Take extra special care of them on the day of planting. Dig your holes before you bring out your plants. Ensure your plants are completely thawed. Plant one bundle of plants at a time (keep the others closed up in the shade). Do not lay your plants out beside your holes and let them bake in the sun before you plant them.
Planting is either done behind a spade or with the aid of a mechanical planter. Plants should be placed about 1 inch deeper than they were grown in the greenhouse. Seedlings should be packed firmly and irrigated immediately. Plants should be spaced 3ft apart in the row, with rows 16ft – 20ft apart. Remember, Saskatoon berry plants will grow 8 – 12ft wide. For example, an orchard 16ft x 3ft would require about 900 plants per acre, while spacing of 3ft x 20ft would need 725 plants per acre.
Select your site.
- Do not plant into pots or plant with the intention of transplanting
- Ensure your site’s climate zone is appropriate for your seedlings
- Never plant into frozen ground
- Make sure that your seelings will have adequate room to grow. Buried services, power-lines, other trees, and other nearby objects may limit where you can plant
- Ensure the soil is not too wet or too dry for your seedlings
- Be sure that your site receives sufficient sunshine
Prepare the area.
- Remove any grass or weeds within at least a 30cm (12 inch) radius of where you will be planting. If the soil is compacted, consider loosening it up by roto-tilling, cultivating, discing, or digging with hand tools. If you are planting a large number of seedlings you may want to prepare your site a few days before you receive them.
Dig your hole.
- For bareroot stock you need a hole big enough to ensure you can arrange the roots naturally in the hole (not curled around the bottom or pointing back at the surface).
- For container stock you need a hole big enough to accommodate the plug at a minimum. It is better if you loosen and mix the soil at least several inches in all directions and eliminate competition near your seedling.
Amend you soil (optional).
- You may add bonemeal at the bottom of the hole to enhance growth.
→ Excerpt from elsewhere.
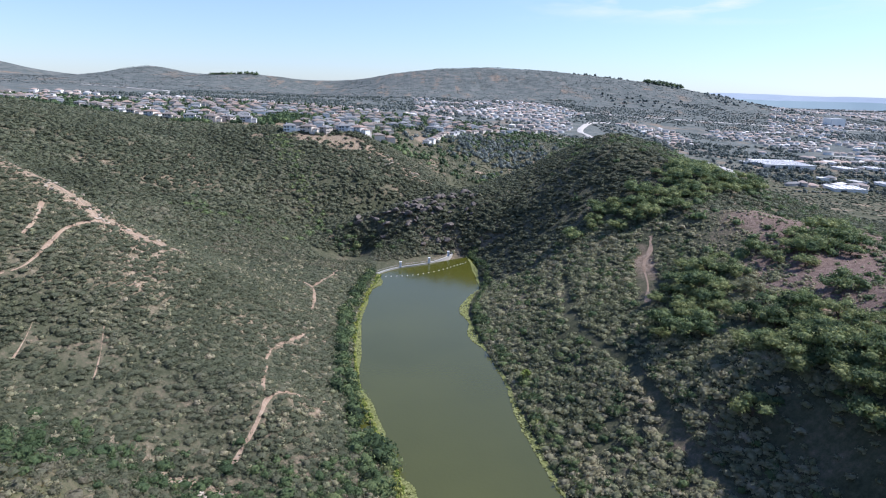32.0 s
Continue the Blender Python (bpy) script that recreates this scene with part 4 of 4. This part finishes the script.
bmd.faces.new(rings[-1])
bmesh.ops.recalc_face_normals(bmd, faces=bmd.faces)
part("hull", bmd, WHITE, dinghy)
for yy in (-1.0, 0.3):
    part("thwart", box_bm(1.05, 0.22, 0.04, (0, yy, 0.3), 0.01), DECK, dinghy)


# ---- rocks ----
def boulder_mesh(seed):
    rng = np.random.default_rng(seed)
    bm = bmesh.new()
    bmesh.ops.create_icosphere(bm, subdivisions=2, radius=1)
    cuts = [Vector(rng.normal(size=3)).normalized() for _ in range(16)]
    for v in bm.verts:
        for c in cuts:
            d = v.co.dot(c) - 0.50
            if d > 0:
                v.co -= c * d * 0.97
        v.co *= 1 + 0.03 * rng.normal()
    bmesh.ops.scale(bm, vec=(1, 0.8, 0.6), verts=bm.verts)
    me = bpy.data.meshes.new("rock")
    bm.to_mesh(me)
    bm.free()
    me.materials.append(ROCK)
    return me


BOULDERS = [boulder_mesh(s) for s in range(6)]
CRAGS = [boulder_mesh(s) for s in range(6, 10)]
for me in CRAGS:
    me.materials[0] = DARK_ROCK
rrng = np.random.default_rng(12)
for cx, cy, ex, ey, count, big, where in (
    (-50, 49, 7, 3, 36, 1.1, "the grassy spur"), (-41, 36, 6, 3, 30, 0.9, "the grassy spur"), (-33, 14, 8, 8, 14, 0.8, "the grassy spur"), (-36, 90, 8, 2.0, 44, 1.0, "the gully's edge"), (-28, 91, 3, 2.5, 10, 1.0, "the gully's edge"),
    (-33, 139, 9, 2.6, 60, 0.9, "the gully bed"), (-98, 236, 12, 7, 50, 1.5, "the ridge"), (-88, 220.5, 9, 2.5, 40, 1.2, "the ridge"), (-70, 226, 8, 4, 14, 0.8, "the ridge"), (-12, 440, 10, 8, 30, 2.2, "the slope below the houses"), (8, 446, 8, 8, 24, 2.2, "the slope below the houses"),
    (14, 350, 24, 18, 170, 3.0, "the dark slope behind the dam"), (-57, 58, 3, 4, 12, 1.2, "the gully's edge"), (30, 30, 8, 6, 14, 0.5, "the lake bank"), (46, 6, 6, 8, 12, 0.5, "the lake bank"), (-71, 118, 5, 4, 12, 0.9, "the gully bed"),
):
    for _ in range(int(count * 0.58)):
        x, y = rrng.normal(cx, ex * 0.6), rrng.normal(cy, ey * 0.6)
        z = float(height(x, y))
        if z < 0.3:
            continue
        s = big * rrng.uniform(0.35, 1.0) ** 1.4 * 1.15
        dark = where == "the dark slope behind the dam"
        ob = new("boulder", CRAGS[int(rrng.integers(0, 4))] if dark else BOULDERS[int(rrng.integers(0, 6))])
        ob.matrix_world = pose(x, y, z + (0.25 if dark else 0.02) * s, rrng.uniform(-25, 25), rrng.uniform(-25, 25), rrng.uniform(0, 360)) @ Matrix.Diagonal((s * 1.3, s, s, 1))
        tagged(ob, ("dark jagged rock on " if dark else "pale weathered granite boulder on ") + where, "rock", "boulders on " + where)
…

Add the amount prescribed on the package and mis it thoroughly with the soil at the bottom of your hole. You can also help your seedling grow faster by mixing potting soil into your hole if the ground is particularly tough. If the soil is dry you can water the hole now.
Plant your seedling.
- Ensure the risk of major frosts is in the past. Likewise, do not attempt to plant a frozen seedling. Place the seedling in the hole with the stem standing straight up and with the root collar at ground level.
- For bareroot seedling ensure the roots spread out and are arranged in a natural downward orientation.
- For container seedling ensure the plug is not bent or curved and that there is no space between the bottom of the plug and the earth below.
Water and fill the hole.
- Moisten the soil and fill your hole back in around the roots. Press firmly on the soil around the stem. The roots should be completely covered. Be sure the first branches of the seedling are not covered.
Water the area.
- Water thoroughly after planting but do not drown your seedling if the soil is poorly drained.
Protect your seedlings from pests.
- You may need to take special precautions to keep deer, rabbits, mice, and other pests away from your seedlings.
Irrigation is an absolute if you are thinking of maximum yields for your berry orchard.
Any type of irrigation will work, but realize that your need for irrigation is not only for plants survival, but to maximize yield. Drip irrigation is seen by many as the answer to irrigating orchards on the prairies, as water is often at a premium. Drip irrigation places the water at the base of the plant. It is an efficient and very cost effective manner of irrigation, and can save up to 90% of the water used in conventional methods of irrigation.
Saskatoon berry plants will bear fruit in the third year. We recommend you remove the blossoms and let them grow as vigorously as possible. The fourth year you can have a reasonable crop and near the seventh year you can reach full production. The fruit ripens in July depending on the year and average yields per plant range from 5lbs to 35lbs per plant. Plant density in your orchard will have an effect on the yield. “You pick” is a popular method of marketing with prices ranging around $3.00 per lb. Processing and canning opens many new markets.